# [REQUIRED TASK]
Reproduce the listing exactly, with no pictures in your copy.

# [DATA SEGMENT]
═══

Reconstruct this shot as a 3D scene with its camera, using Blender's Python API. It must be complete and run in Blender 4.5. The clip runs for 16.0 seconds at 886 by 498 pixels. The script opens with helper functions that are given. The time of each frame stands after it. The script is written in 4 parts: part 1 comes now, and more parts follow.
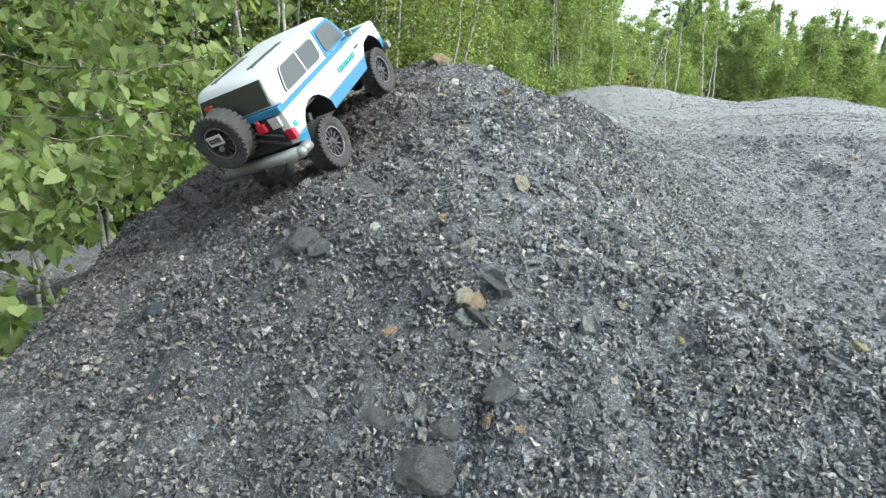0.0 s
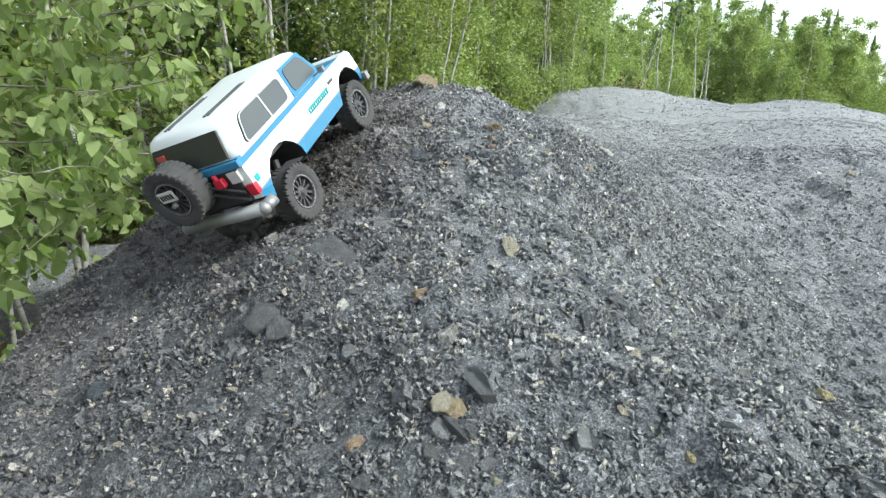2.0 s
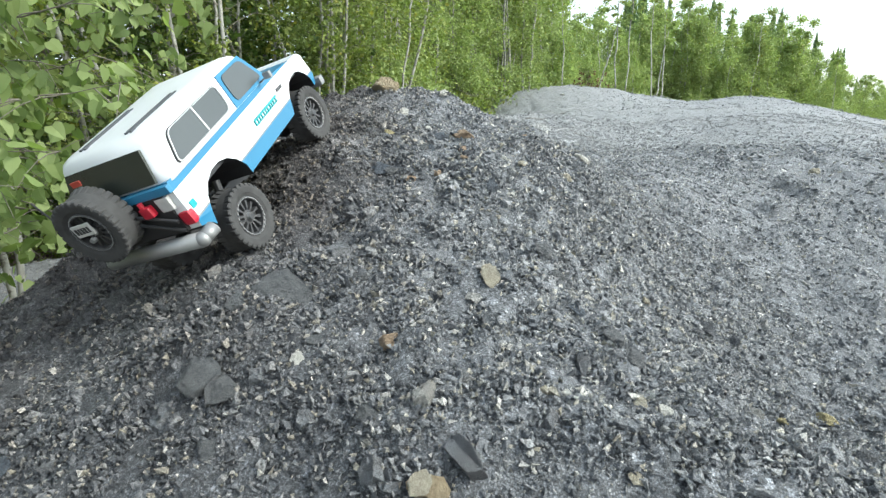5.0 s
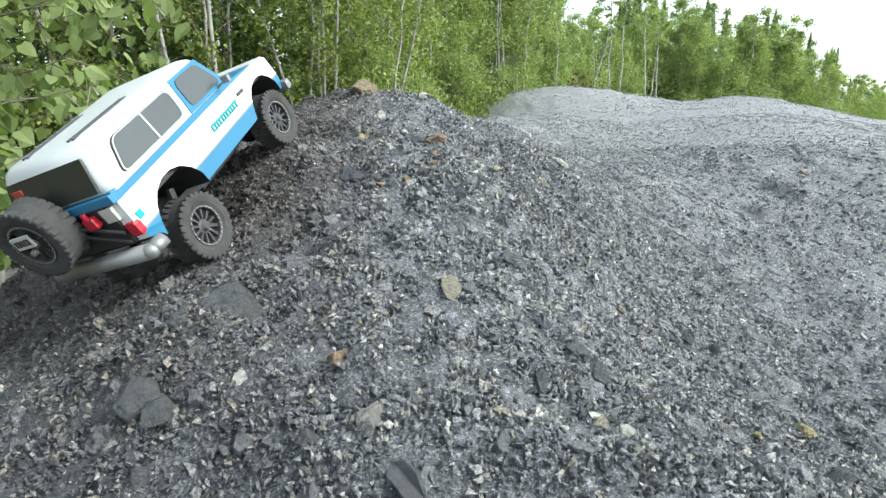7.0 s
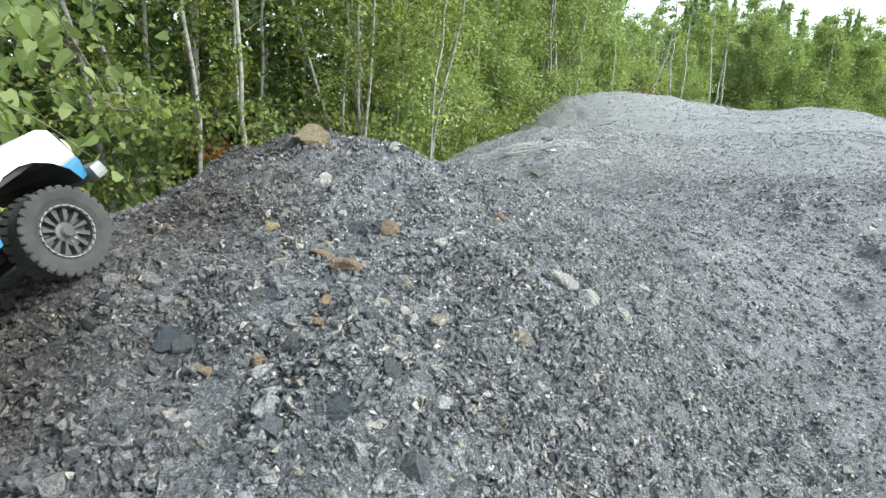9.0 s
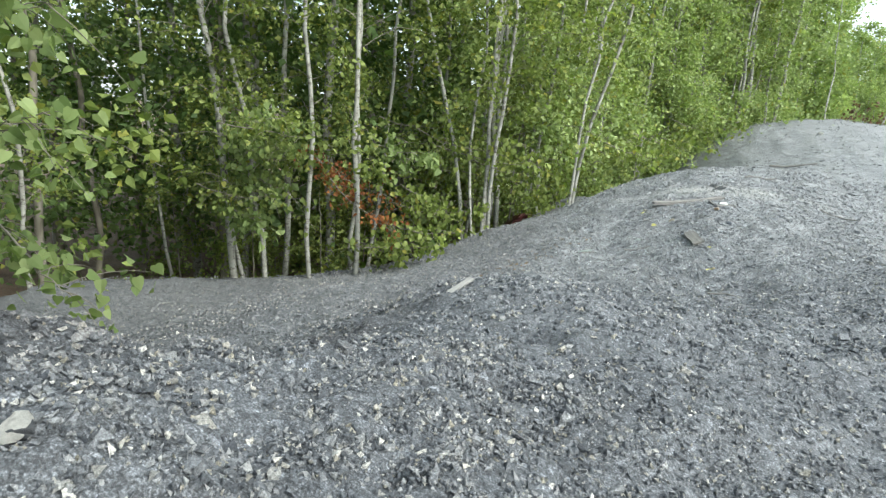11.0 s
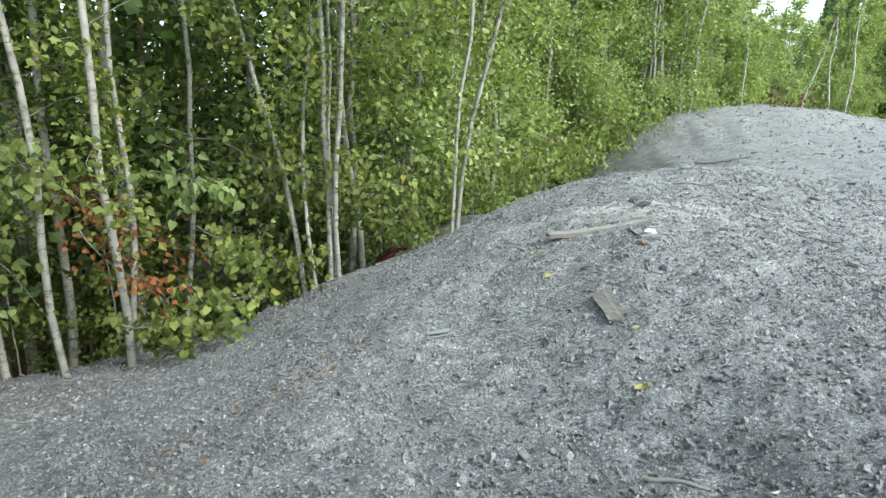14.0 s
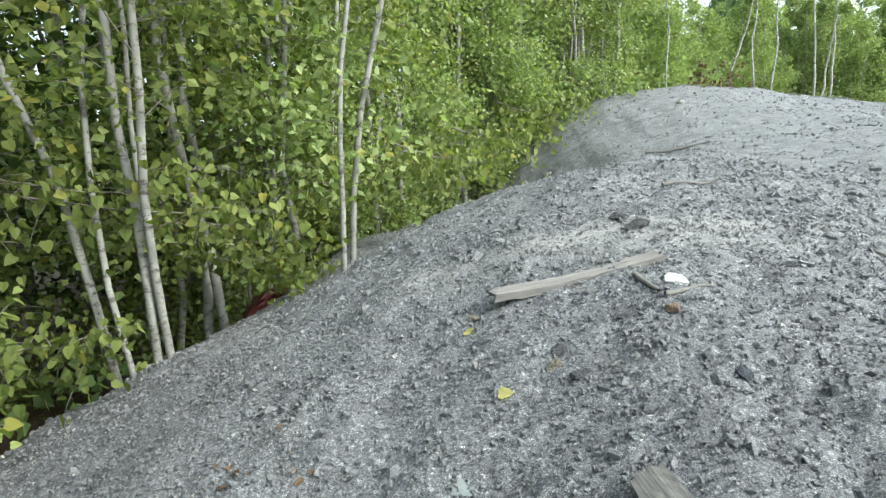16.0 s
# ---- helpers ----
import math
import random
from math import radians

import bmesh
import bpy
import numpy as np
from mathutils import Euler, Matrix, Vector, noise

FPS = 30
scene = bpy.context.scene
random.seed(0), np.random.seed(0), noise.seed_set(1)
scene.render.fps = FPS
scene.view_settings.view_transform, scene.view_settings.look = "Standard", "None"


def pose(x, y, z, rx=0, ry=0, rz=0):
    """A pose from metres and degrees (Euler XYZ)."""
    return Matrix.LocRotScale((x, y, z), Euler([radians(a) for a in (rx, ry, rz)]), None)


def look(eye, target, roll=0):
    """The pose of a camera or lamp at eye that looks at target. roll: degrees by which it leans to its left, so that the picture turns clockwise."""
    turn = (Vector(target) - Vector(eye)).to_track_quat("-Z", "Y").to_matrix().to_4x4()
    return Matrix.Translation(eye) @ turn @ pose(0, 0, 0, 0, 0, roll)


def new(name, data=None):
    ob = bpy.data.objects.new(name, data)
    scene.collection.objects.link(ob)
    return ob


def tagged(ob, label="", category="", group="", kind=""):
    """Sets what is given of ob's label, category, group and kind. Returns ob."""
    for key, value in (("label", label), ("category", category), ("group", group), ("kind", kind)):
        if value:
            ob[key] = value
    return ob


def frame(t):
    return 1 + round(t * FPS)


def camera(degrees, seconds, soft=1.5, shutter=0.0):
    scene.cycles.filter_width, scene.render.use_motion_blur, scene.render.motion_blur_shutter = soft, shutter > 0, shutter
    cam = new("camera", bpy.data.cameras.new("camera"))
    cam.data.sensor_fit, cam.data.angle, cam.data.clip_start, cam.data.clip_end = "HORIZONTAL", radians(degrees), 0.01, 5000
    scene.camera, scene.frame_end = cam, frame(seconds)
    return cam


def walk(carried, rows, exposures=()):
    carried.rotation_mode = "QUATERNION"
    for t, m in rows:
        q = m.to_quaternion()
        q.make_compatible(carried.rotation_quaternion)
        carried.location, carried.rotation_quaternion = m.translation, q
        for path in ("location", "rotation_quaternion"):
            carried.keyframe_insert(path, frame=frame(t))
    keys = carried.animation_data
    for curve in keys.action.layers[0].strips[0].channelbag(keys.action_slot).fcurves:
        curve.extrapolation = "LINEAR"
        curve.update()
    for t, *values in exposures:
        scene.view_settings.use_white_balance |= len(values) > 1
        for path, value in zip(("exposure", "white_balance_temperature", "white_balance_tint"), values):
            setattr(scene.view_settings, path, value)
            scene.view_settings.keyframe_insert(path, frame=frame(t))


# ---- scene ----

═══

# [ANSWER FOR THE TASK]
Reconstruct this shot as a 3D scene with its camera, using Blender's Python API. It must be complete and run in Blender 4.5. The clip runs for 16.0 seconds at 886 by 498 pixels. The script opens with helper functions that are given. The time of each frame stands after it. The script is written in 4 parts: part 1 comes now, and more parts follow.
0.0 s
2.0 s
5.0 s
7.0 s
9.0 s
11.0 s
14.0 s
16.0 s
# ---- helpers ----
import math
import random
from math import radians

import bmesh
import bpy
import numpy as np
from mathutils import Euler, Matrix, Vector, noise

FPS = 30
scene = bpy.context.scene
random.seed(0), np.random.seed(0), noise.seed_set(1)
scene.render.fps = FPS
scene.view_settings.view_transform, scene.view_settings.look = "Standard", "None"


def pose(x, y, z, rx=0, ry=0, rz=0):
    """A pose from metres and degrees (Euler XYZ)."""
    return Matrix.LocRotScale((x, y, z), Euler([radians(a) for a in (rx, ry, rz)]), None)


def look(eye, target, roll=0):
    """The pose of a camera or lamp at eye that looks at target. roll: degrees by which it leans to its left, so that the picture turns clockwise."""
    turn = (Vector(target) - Vector(eye)).to_track_quat("-Z", "Y").to_matrix().to_4x4()
    return Matrix.Translation(eye) @ turn @ pose(0, 0, 0, 0, 0, roll)


def new(name, data=None):
    ob = bpy.data.objects.new(name, data)
    scene.collection.objects.link(ob)
    return ob


def tagged(ob, label="", category="", group="", kind=""):
    """Sets what is given of ob's label, category, group and kind. Returns ob."""
    for key, value in (("label", label), ("category", category), ("group", group), ("kind", kind)):
        if value:
            ob[key] = value
    return ob


def frame(t):
    return 1 + round(t * FPS)


def camera(degrees, seconds, soft=1.5, shutter=0.0):
    scene.cycles.filter_width, scene.render.use_motion_blur, scene.render.motion_blur_shutter = soft, shutter > 0, shutter
    cam = new("camera", bpy.data.cameras.new("camera"))
    cam.data.sensor_fit, cam.data.angle, cam.data.clip_start, cam.data.clip_end = "HORIZONTAL", radians(degrees), 0.01, 5000
    scene.camera, scene.frame_end = cam, frame(seconds)
    return cam


def walk(carried, rows, exposures=()):
    carried.rotation_mode = "QUATERNION"
    for t, m in rows:
        q = m.to_quaternion()
        q.make_compatible(carried.rotation_quaternion)
        carried.location, carried.rotation_quaternion = m.translation, q
        for path in ("location", "rotation_quaternion"):
            carried.keyframe_insert(path, frame=frame(t))
    keys = carried.animation_data
    for curve in keys.action.layers[0].strips[0].channelbag(keys.action_slot).fcurves:
        curve.extrapolation = "LINEAR"
        curve.update()
    for t, *values in exposures:
        scene.view_settings.use_white_balance |= len(values) > 1
        for path, value in zip(("exposure", "white_balance_temperature", "white_balance_tint"), values):
            setattr(scene.view_settings, path, value)
            scene.view_settings.keyframe_insert(path, frame=frame(t))


# ---- scene ----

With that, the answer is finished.